According to Christianson, when your liver gets healthy again, your energy returns. My personal experience tells me that’s true. I’m pretty sure that everything I did to keep my liver healthy during those 30 years – which included but was not limited to totally eliminating alcohol since 1982, avoiding Tylenol for the same time period and following a strict nutritional regimen (left) — is the reason why my energy never flagged and I never experienced the crushing fatigue typical of hep C.

Then there’s detoxification, for which the liver is ground zero. Detoxification is actually an elegant operation the liver performs in two stages – cleverly named stage 1 and stage 2 — and it’s accomplished by a symphony of complex liver enzymes known as the cytochrome P450 enzyme system. All of this is nutrient dependent – without the right amino acids and other nutrients, the system just doesn’t function. So if the liver isn’t working properly, or isn’t getting the right nutrients from the diet, detoxification will be compromised. That means toxins will have more of a chance to compromise cellular operations, and the metabolic machinery will slow to a crawl. And that also means fat burning and energy production are seriously compromised.

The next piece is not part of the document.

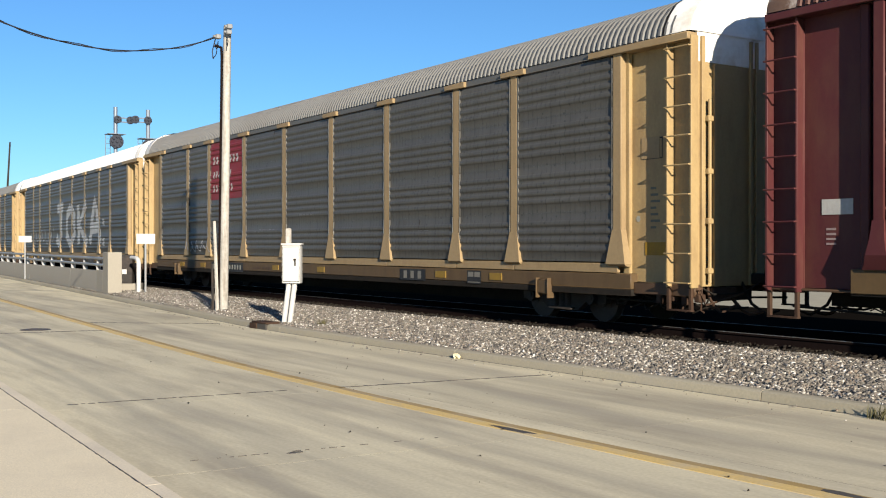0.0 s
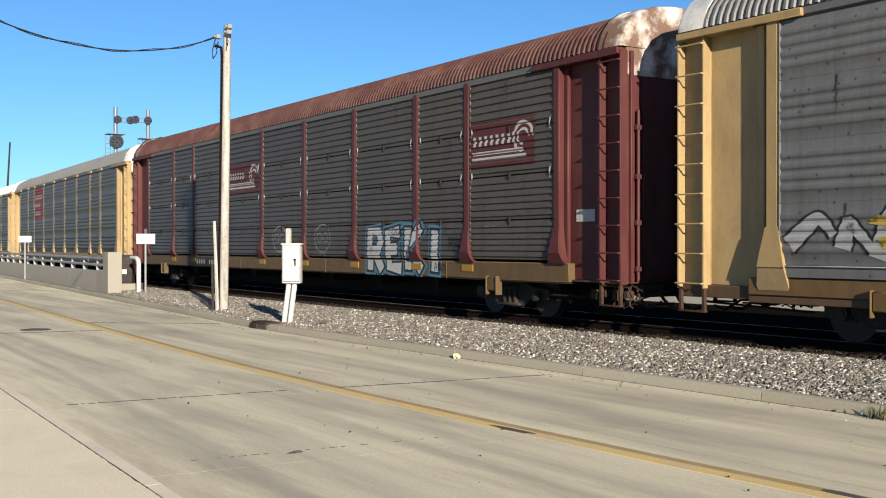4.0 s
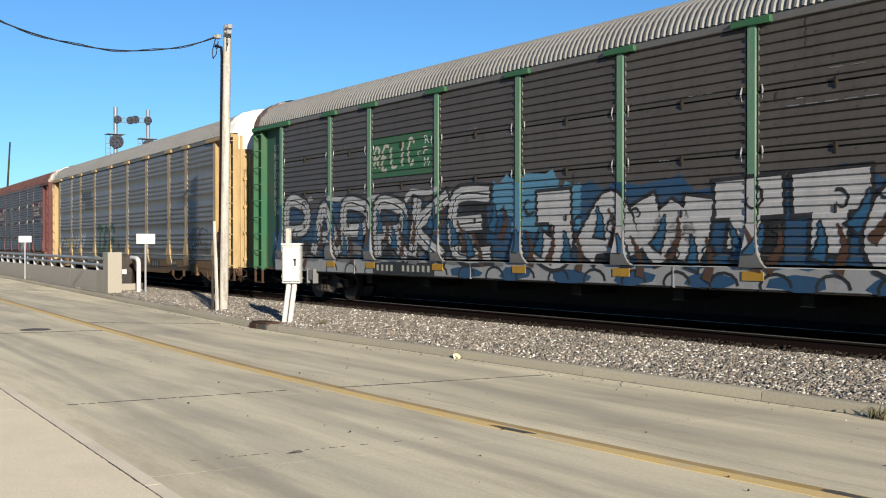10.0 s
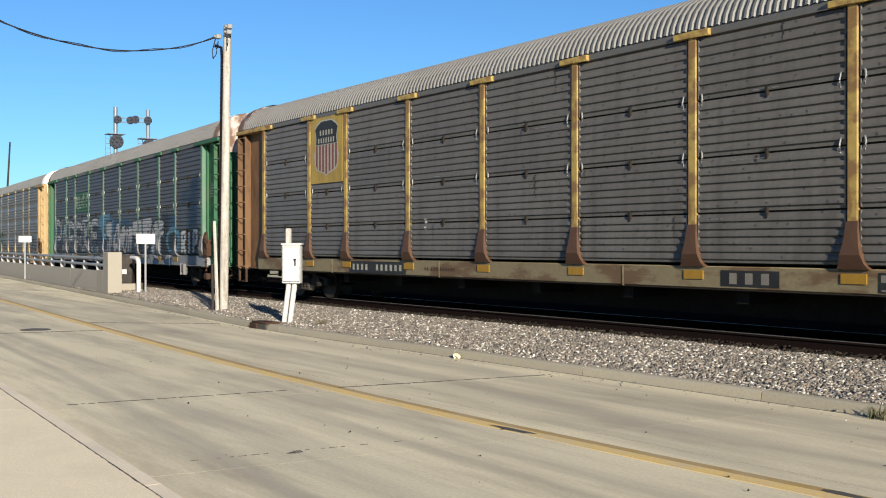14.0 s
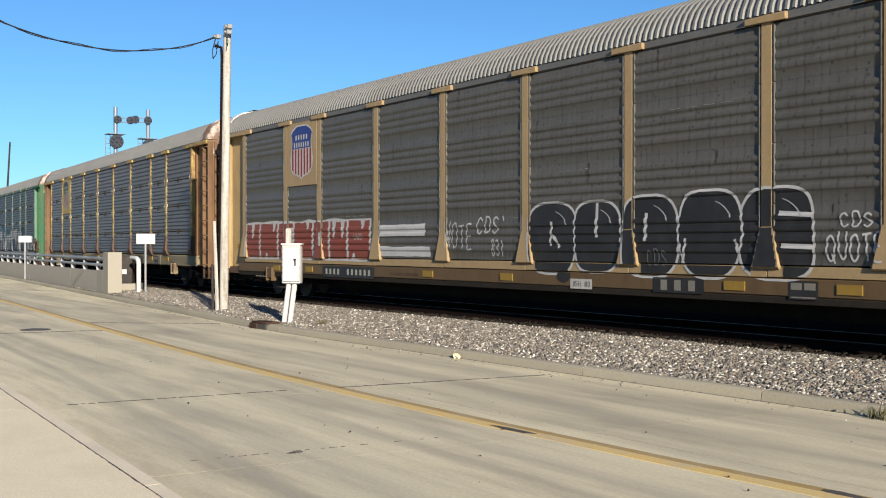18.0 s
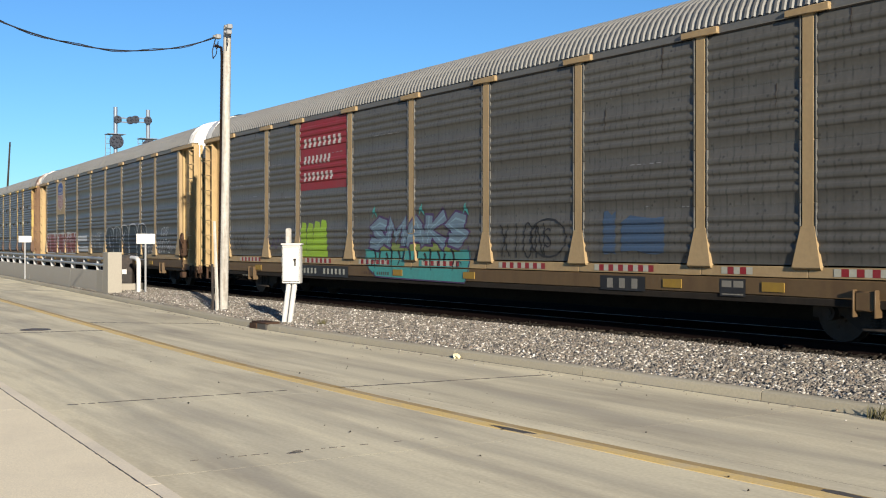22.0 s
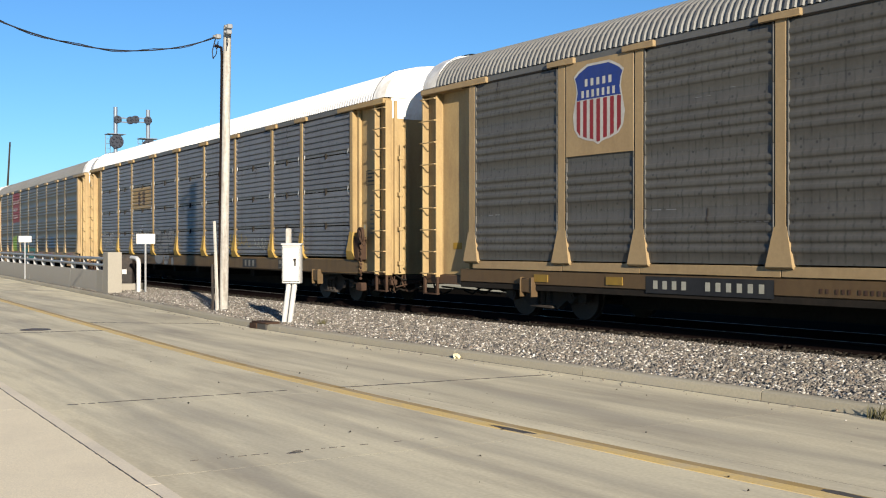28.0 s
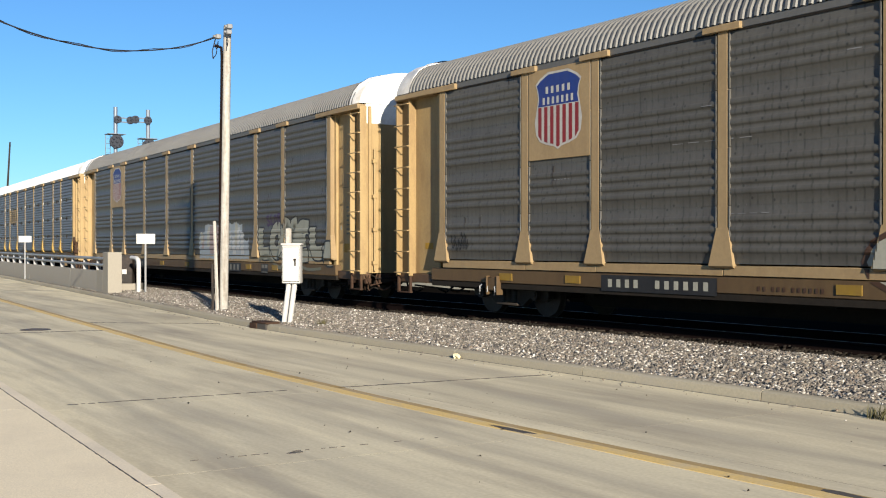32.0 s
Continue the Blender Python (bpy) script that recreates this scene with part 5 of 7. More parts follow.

How to get your liver back to good health

In Christianson’s book, he suggests a program that is simplicity itself – two low-glycemic shakes and one “reasonable” meal per day – a program that he’s seen produce remarkable results when it comes to reversing metabolic damage. That’s because the shakes and meal are loaded with healthy fat, moderate protein and a relatively low amount of carbohydrates. This is the combo that Christianson (and he’s hardly alone on this one) believes is best to keep hormones balanced and metabolism running smoothly. (For the record, I am 100% on board with that combo!) And, because he is first and foremost a practitioner of functional medicine, his program involves a lot more than just food. It includes removing toxic liver stressors like alcohol, supplementing with nutrients that we don’t consume enough of (such as omega-3s, magnesium and vitamin D), paying back sleep debt and doing what he calls “micro workouts,” concentrated workouts that you can complete in less than five minutes.

Cleaning up your liver may be one of the most important steps you can take to unclogging your metabolic machinery. And the good news is that your liver is one of the few organs in the body that is regenerative, so it’s never too late to start getting it healthy.

Based on the original Burt Berkson protocol as well as my own personal and clinical experience, this is the program I recommend to clients for liver health, and one which I have been (mostly) following myself for almost 30 years:

  1. Alpha lipoic acid (600 mg a day): Alpha lipoic acid is a powerful antioxidant that has the unique property of recycling your vitamin C and vitamin E. (Dr. Berkson once wrote a book called The Alpha Lipoic Acid Breakthrough.)
  2. Selenium (400 mcg a day): Dr. Berkson calls selenium “birth control for viruses.” Indeed, studies have shown that AIDS patients with the highest selenium levels have much better T-cell counts.
  3. Saw palmetto (320 mg a day): Saw palmetto has long been used in herbal medicine as medicine for the prostate, but it is also a powerful antioxidant.
  4. Curcumin (approx. 1,000 mg): This powerful extract of turmeric, the Indian spice, has been studied for a host of health effects but is best known for being a powerful anti-inflammatory and liver- supportive nutrient.
  5. N-acetyl cysteine (600 mg a day): N-acetyl cysteine (NAC) is a vitamin-like compound that is a good antioxidant on its own, but even more importantly, it prompts the body to make more glutathione, possibly the most important endogenous (made in the body) antioxidant in the human body. This is key to fighting oxidative stress as well as maintaining immune health.
  6. Fresh vegetables (and fruits): Juice heavy on beets, greens and cruciferous vegetables is high in natural anti-inflammatories and antioxidants.
  7. Dandelion root tea: Dandelion has a long history of use in herbal and Eastern medicine as a liver tonic.